Tapi apa pedulinya gabener dan wagabener baru ini. Menjawab pertanyaan tentang kemacetan Jakarta saja rancu, apalagi harus menerangan kenaikan APBD sebesar Rp 5.5 triliun. DPRD DKI mempertanyakan dari sektor mana perolehan kenaikan pendapatan yang signifikan itu? Karena yang DPRD DKI takutkan adalah dipertengahan tahun berjalan akan terjadi rasionalisasi besar-besar yang kemudian mengurangi alokasi untuk pelayan publik.
Dan di tempat terpisah wagabener menjawabnya bahwa dia akan menaikan target pajak, salah satunya adalah pajak restorant.
Wah selamat ya buat warga jakarta, terutama pemilik restaurant yang dipandang sangat nyata oleh pemimpin kalian. Sandi meminta Badan Pajak dan Retribusi Daerah (BPRD) memeriksa kembali potensi sumber pajak yang dapat ditingkatkan di tahun anggaran 2018. Menurut dia, salah satu sumber pendapatan DKI Jakarta yang potensial untuk dinaikkan target penerimaannya adalah Pajak Restoran. Artinya, tidak hanya restaurant saja yang akan disoroti untuk dipecut membayar pajak, tentu saja beberapa sektor lainnya.
Namun pada hakekatnya, pihak yang membayar pajak itu adalah rakyat. Jadi kenaikan sebesar Rp 5.5 triliun ini akan dipaksakan untuk ditutupi oleh rakyat dengan cara taat membayar pajak. Sandi juga menyatakan Pemprov DKI akan memakai pendekatan teknologi untuk mendata semua rumah makan atau restoran yang berstatus wajib pajak, baik kecil maupun besar. Pendataan itu untuk memastikan pemilik restoran sudah membayar pajak daerah.
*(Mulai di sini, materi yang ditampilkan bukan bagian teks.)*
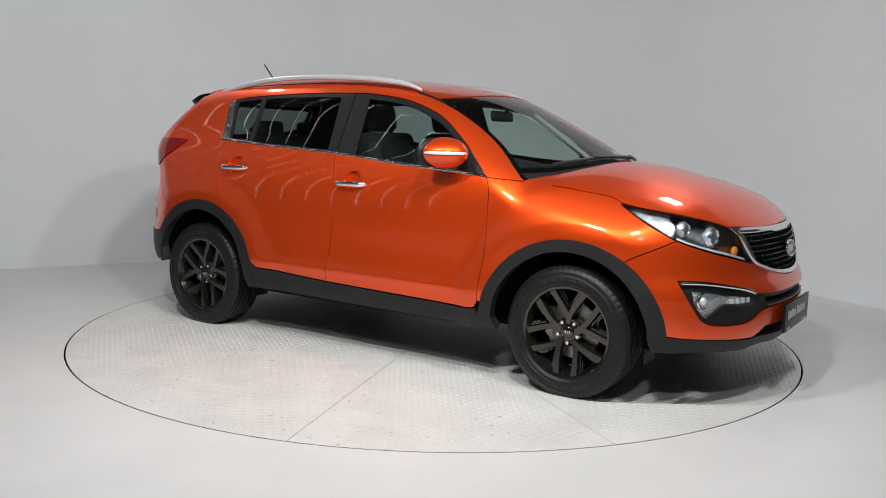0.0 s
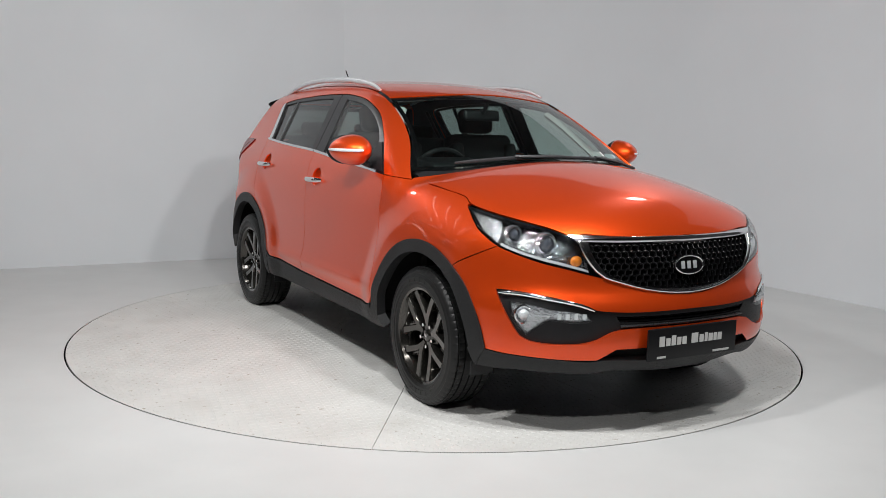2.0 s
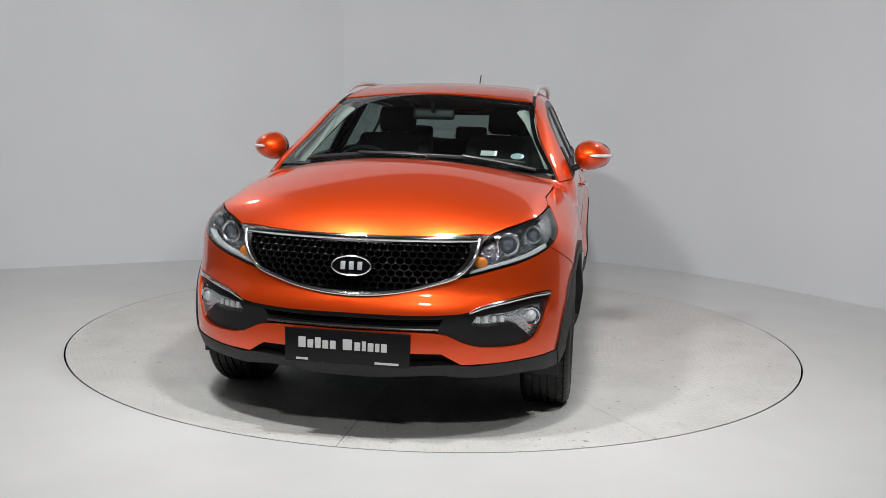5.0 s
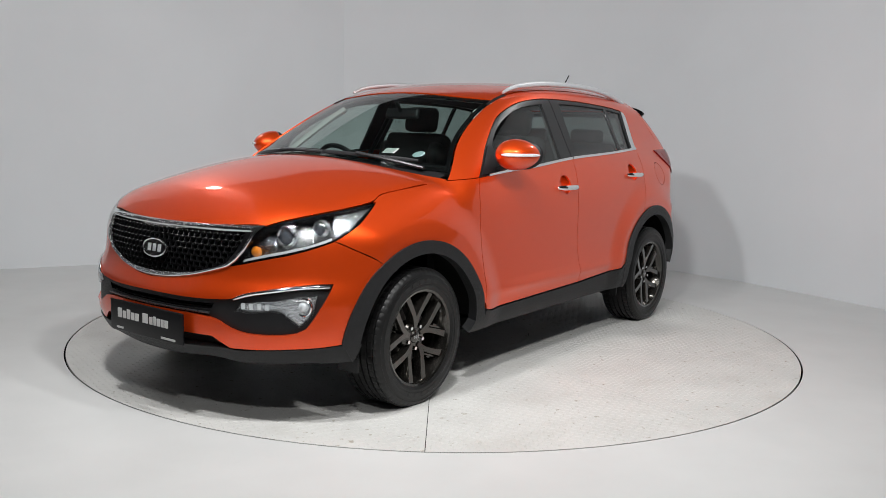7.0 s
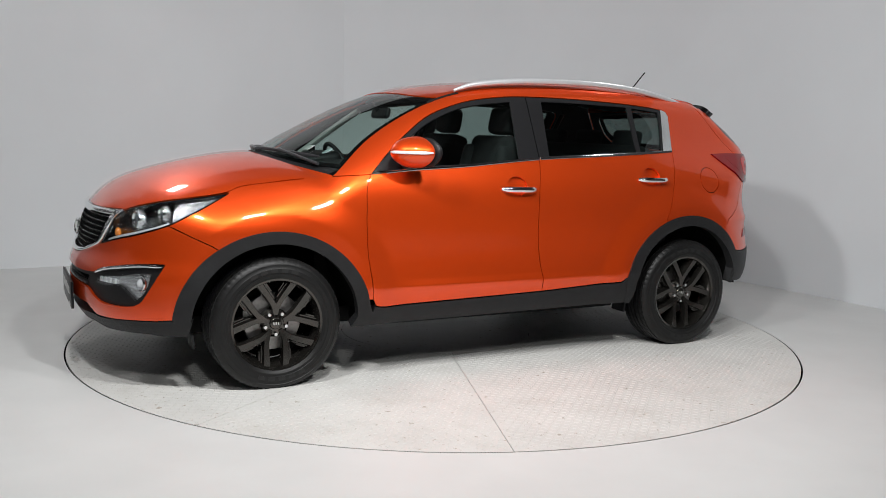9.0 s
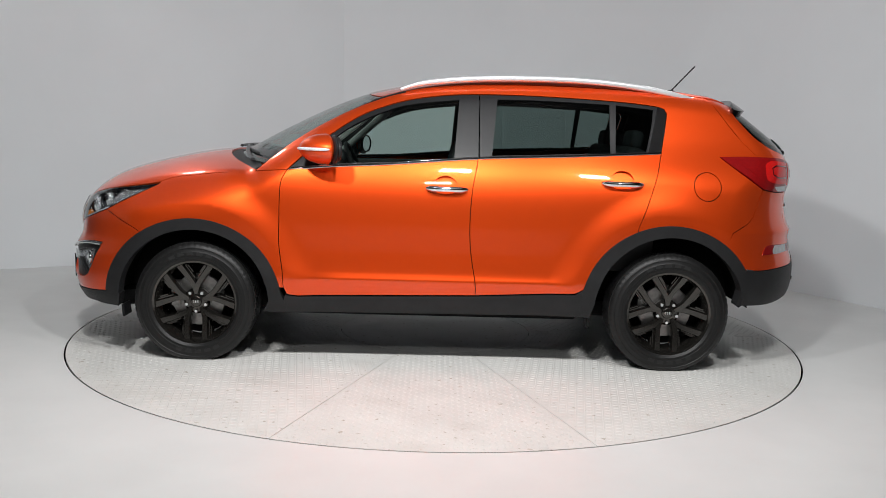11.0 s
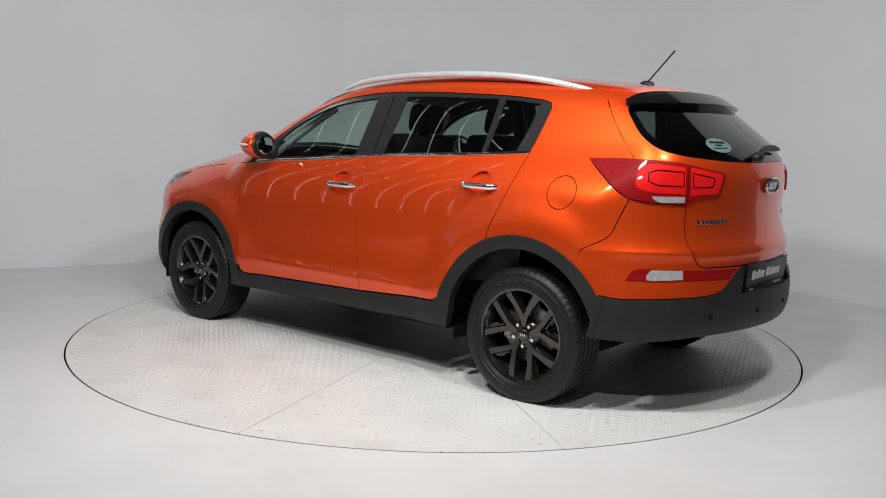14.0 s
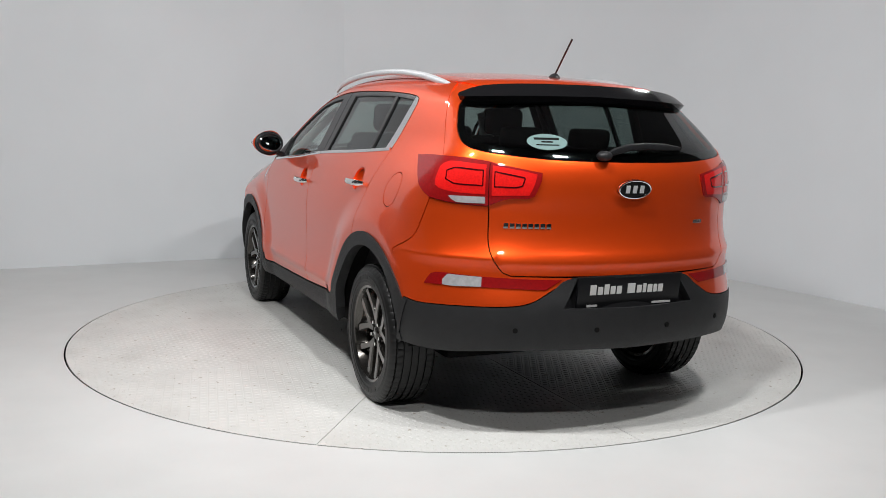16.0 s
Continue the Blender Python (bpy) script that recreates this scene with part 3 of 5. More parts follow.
# ---------------------------------------------------------------- sheet metal
tailgate_cut = back_to(HATCH_SIDE, [0, 2])
edge_x = np.linspace(1.13, -1.55, 60)
edge_top = from_top(np.stack([edge_x, WS_EDGE(edge_x) + 0.004], -1))
roof_edge = [tuple(p) for p in edge_top[:, [0, 2]]]
DLO_TOP = [(0.806, 1.076), (0.70, 1.175), (0.605, 1.255), (0.426, 1.378), (0.267, 1.444), (0.106, 1.486), (-0.089, 1.511), (-0.25, 1.519), (-0.539, 1.518), (-0.853, 1.507), (-1.099, 1.493), (-1.27, 1.474), (-1.303, 1.462), (-1.315, 1.435)]
DLO_REAR = [(-1.315, 1.435), (-1.295, 1.33), (-1.268, 1.215)]
r_arch_back = [p for p in arch(-1.32, 0.472, 0.467, 67, 130)]
cut_rear_side = back_to(CUT_REAR, [0, 2])
uniside = loop(HOOD_CUT[:3], [HOOD_CUT[2], roof_edge[0]], roof_edge, [roof_edge[-1], tailgate_cut[0]], tailgate_cut, back_to(TAIL_TOP[:3], [0, 2])[::-1], back_to(TAIL_LOW, [0, 2]), cut_rear_side, [cut_rear_side[-1], r_arch_back[-1]], r_arch_back[::-1], DOOR_REAR, DLO_REAR[::-1], DLO_TOP[::-1])
fuel_hole = oval(-1.515, 1.040, 0.076, 0.078)
v, f = skin_mesh([uniside, fuel_hole], from_side, 0, 0.014, 0.016, 0.002)
side_left = link("side_panel", v, f, M_PAINT, car, "orange side frame with fuel flap")
v, f = skin_mesh([uniside], from_side, 0, 0.014, 0.016, 0.002)
link("side_panel", v, f, M_PAINT, car, side=-1)
panel("fuel_flap", [oval(-1.515, 1.040, 0.0735, 0.0755)], from_side, M_PAINT, side_left, gap=0, sides=(1,))

fender = loop(HOOD_CUT, front_to(LAMP_LOW[5:][::-1], [0, 2]), front_to(CUT_FRONT, [0, 2]), [front_to(CUT_FRONT, [0, 2])[-1]] + arch(1.32, 0.475, 0.442, 53, 168), [DOOR_FRONT[-3]], DOOR_FRONT[:-2][::-1])
panel("front_wing", [fender], from_side, M_PAINT, car, step=0.016)

HANDLE = ((-0.068, 1.012, 0.037, -0.190), (-1.042, 1.062, -0.930, -1.157))
front_door = loop(BELT[:3] + [(-0.244, 1.161)], DOOR_GAP[::-1], [(-0.248, 0.408), (0.735, 0.384)], DOOR_FRONT[::-1])
fd = panel("front_door", [front_door, oval(HANDLE[0][0], HANDLE[0][1], 0.062, 0.052)], from_side, M_PAINT, car)
rear_door = loop(DOOR_GAP, [(-0.244, 1.161), *BELT[4:]], DOOR_REAR[::-1], arch(-1.32, 0.472, 0.467, 66, 17), [(-0.85, 0.463), (-0.80, 0.435)], [(-0.80, 0.435), (-0.248, 0.408)])
rd = panel("rear_door", [rear_door, oval(HANDLE[1][0], HANDLE[1][1], 0.062, 0.052)], from_side, M_PAINT, car)
for doors, (hx, hz, x0, x1) in zip((fd, rd), HANDLE):
    for door, s in zip(doors, (1, -1)):
        v, f = skin_mesh([oval(hx, hz, 0.064, 0.054)], from_side, -0.012, 0.004, 0.02, 0)
        v = np.array(v)
        r = np.hypot((v[:, 0] - hx) / 0.064, (v[:, 2] - hz) / 0.054)
        v[:, 1] -= 0.022 * np.clip(1 - r * r, 0, 1)
        link("handle_cup", v, f, M_PAINT, door, side=s)
        xs = np.linspace(x0, x1, 13)
        zc = hz - 0.017 + 0.006 * np.linspace(-1, 1, 13) * (-0.3)
        y = from_side(np.stack([xs, zc], -1))[:, 1]
        bow = 0.030 * np.clip(1 - np.abs(np.linspace(-1, 1, 13)) ** 4, 0, 1) + 0.006
        from_bm("door_handle", tube([(a, b + c, d) for a, b, c, d in zip(xs, y, bow, zc)], 0.011, 0.015, 10, 0.45), M_CHROME, door, "chrome pull handle", s)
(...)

Dulu waktu jaman Ahok, karena Ahok sangat pintar dalam mencari uang tambahan yaitu dengan cara memalak para pengusaha atas CSR mereka, membuat APBD tahun 2016 kurang dari Rp 70 triliun, namun pembangunan bisa dilakukan dimana-mana seperti 100 RPTRA. Bahkan Pemprov DKI mampu mengkaryakan puluhan ribu warga yang terrangkum dalam pasukan berwarna.
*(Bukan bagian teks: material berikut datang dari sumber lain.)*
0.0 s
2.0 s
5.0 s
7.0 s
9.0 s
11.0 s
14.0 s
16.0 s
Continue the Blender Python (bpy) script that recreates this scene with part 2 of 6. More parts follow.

Kita semua tahu bahwa reputasi Anies Baswedan selama menjabat Menteri Pendidikan adalah tidak mampu membuat anggaran dan sangat boros. Ini dibuktikan dengan adanya kelebihan anggaran sebesar Rp 23.3 triliun untuk anggaran tunjungan para guru se-Indonesia dan Rp 143 miliar yang dia habisnya hanya untuk event 3 hari pameran buku di Jerman.
Sekarang Anies diberi limpahan untuk mengelola anggaran Propinsi DKI dan yang dia kedepankan adalah memenuhi janji kampanye dia. Walaupun sama semua pihak memandang semua janji kampanye itu sangat sulit untuk direalisasikan.
Ya bersabar saja, semoga uang sebanyak itu benar-benar bisa mewujudkan kota yang maju dan warga yang bahagia.